The task:
In your copy, include every line of the listing below exactly but none of the pictures.

Data block:
-- start --

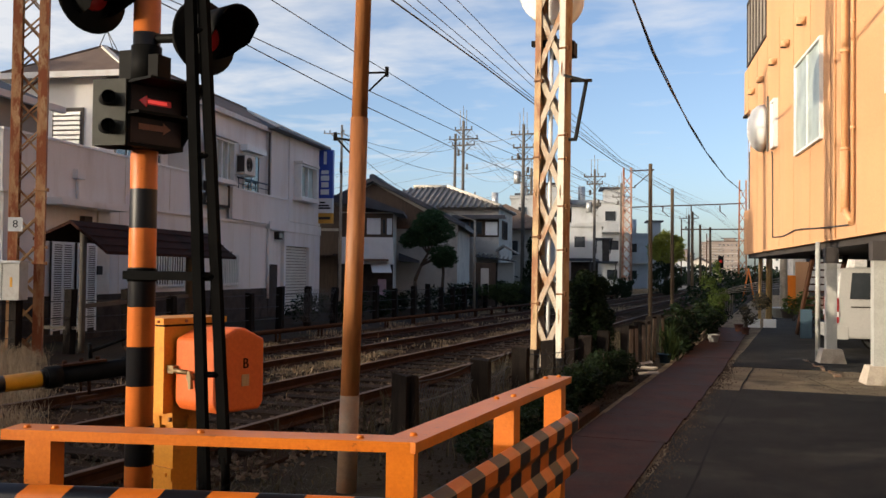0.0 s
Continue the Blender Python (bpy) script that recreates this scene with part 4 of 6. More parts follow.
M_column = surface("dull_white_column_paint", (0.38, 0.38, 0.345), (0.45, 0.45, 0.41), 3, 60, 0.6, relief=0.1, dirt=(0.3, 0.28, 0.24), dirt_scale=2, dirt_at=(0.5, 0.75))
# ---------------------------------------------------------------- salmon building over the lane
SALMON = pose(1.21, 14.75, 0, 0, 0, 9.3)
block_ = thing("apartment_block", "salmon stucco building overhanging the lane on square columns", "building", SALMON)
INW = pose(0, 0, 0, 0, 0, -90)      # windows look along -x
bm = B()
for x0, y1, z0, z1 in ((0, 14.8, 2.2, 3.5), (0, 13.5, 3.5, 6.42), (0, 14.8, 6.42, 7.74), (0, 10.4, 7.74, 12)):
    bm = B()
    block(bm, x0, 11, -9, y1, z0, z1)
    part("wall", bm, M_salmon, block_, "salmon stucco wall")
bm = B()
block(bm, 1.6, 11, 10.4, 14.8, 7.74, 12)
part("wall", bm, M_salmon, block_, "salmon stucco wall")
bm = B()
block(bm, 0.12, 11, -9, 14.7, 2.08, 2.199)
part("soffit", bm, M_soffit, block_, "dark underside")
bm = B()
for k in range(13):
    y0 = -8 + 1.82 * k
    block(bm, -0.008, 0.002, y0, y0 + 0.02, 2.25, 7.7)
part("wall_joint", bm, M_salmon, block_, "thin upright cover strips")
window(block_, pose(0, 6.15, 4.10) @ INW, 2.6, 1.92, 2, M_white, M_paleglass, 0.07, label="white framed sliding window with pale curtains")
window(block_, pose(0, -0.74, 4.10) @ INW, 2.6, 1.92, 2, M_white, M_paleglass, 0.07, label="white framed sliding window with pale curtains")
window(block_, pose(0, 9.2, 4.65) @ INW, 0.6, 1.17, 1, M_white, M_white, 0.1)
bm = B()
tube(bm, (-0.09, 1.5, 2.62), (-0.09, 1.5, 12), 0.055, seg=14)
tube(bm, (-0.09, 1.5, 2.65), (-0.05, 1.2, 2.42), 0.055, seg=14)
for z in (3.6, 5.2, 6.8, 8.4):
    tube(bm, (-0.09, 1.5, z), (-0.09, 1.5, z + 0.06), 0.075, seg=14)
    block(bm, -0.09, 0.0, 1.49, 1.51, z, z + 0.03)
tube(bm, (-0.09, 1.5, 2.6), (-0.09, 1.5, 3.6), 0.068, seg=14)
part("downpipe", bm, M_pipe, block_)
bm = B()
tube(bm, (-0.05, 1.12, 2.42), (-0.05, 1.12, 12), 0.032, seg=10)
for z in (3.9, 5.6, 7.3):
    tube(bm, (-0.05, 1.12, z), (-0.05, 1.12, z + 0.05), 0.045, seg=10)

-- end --

Written response:
0.0 s
Continue the Blender Python (bpy) script that recreates this scene with part 4 of 6. More parts follow.
M_column = surface("dull_white_column_paint", (0.38, 0.38, 0.345), (0.45, 0.45, 0.41), 3, 60, 0.6, relief=0.1, dirt=(0.3, 0.28, 0.24), dirt_scale=2, dirt_at=(0.5, 0.75))
# ---------------------------------------------------------------- salmon building over the lane
SALMON = pose(1.21, 14.75, 0, 0, 0, 9.3)
block_ = thing("apartment_block", "salmon stucco building overhanging the lane on square columns", "building", SALMON)
INW = pose(0, 0, 0, 0, 0, -90)      # windows look along -x
bm = B()
for x0, y1, z0, z1 in ((0, 14.8, 2.2, 3.5), (0, 13.5, 3.5, 6.42), (0, 14.8, 6.42, 7.74), (0, 10.4, 7.74, 12)):
    bm = B()
    block(bm, x0, 11, -9, y1, z0, z1)
    part("wall", bm, M_salmon, block_, "salmon stucco wall")
bm = B()
block(bm, 1.6, 11, 10.4, 14.8, 7.74, 12)
part("wall", bm, M_salmon, block_, "salmon stucco wall")
bm = B()
block(bm, 0.12, 11, -9, 14.7, 2.08, 2.199)
part("soffit", bm, M_soffit, block_, "dark underside")
bm = B()
for k in range(13):
    y0 = -8 + 1.82 * k
    block(bm, -0.008, 0.002, y0, y0 + 0.02, 2.25, 7.7)
part("wall_joint", bm, M_salmon, block_, "thin upright cover strips")
window(block_, pose(0, 6.15, 4.10) @ INW, 2.6, 1.92, 2, M_white, M_paleglass, 0.07, label="white framed sliding window with pale curtains")
window(block_, pose(0, -0.74, 4.10) @ INW, 2.6, 1.92, 2, M_white, M_paleglass, 0.07, label="white framed sliding window with pale curtains")
window(block_, pose(0, 9.2, 4.65) @ INW, 0.6, 1.17, 1, M_white, M_white, 0.1)
bm = B()
tube(bm, (-0.09, 1.5, 2.62), (-0.09, 1.5, 12), 0.055, seg=14)
tube(bm, (-0.09, 1.5, 2.65), (-0.05, 1.2, 2.42), 0.055, seg=14)
for z in (3.6, 5.2, 6.8, 8.4):
    tube(bm, (-0.09, 1.5, z), (-0.09, 1.5, z + 0.06), 0.075, seg=14)
    block(bm, -0.09, 0.0, 1.49, 1.51, z, z + 0.03)
tube(bm, (-0.09, 1.5, 2.6), (-0.09, 1.5, 3.6), 0.068, seg=14)
part("downpipe", bm, M_pipe, block_)
bm = B()
tube(bm, (-0.05, 1.12, 2.42), (-0.05, 1.12, 12), 0.032, seg=10)
for z in (3.9, 5.6, 7.3):
    tube(bm, (-0.05, 1.12, z), (-0.05, 1.12, z + 0.05), 0.045, seg=10)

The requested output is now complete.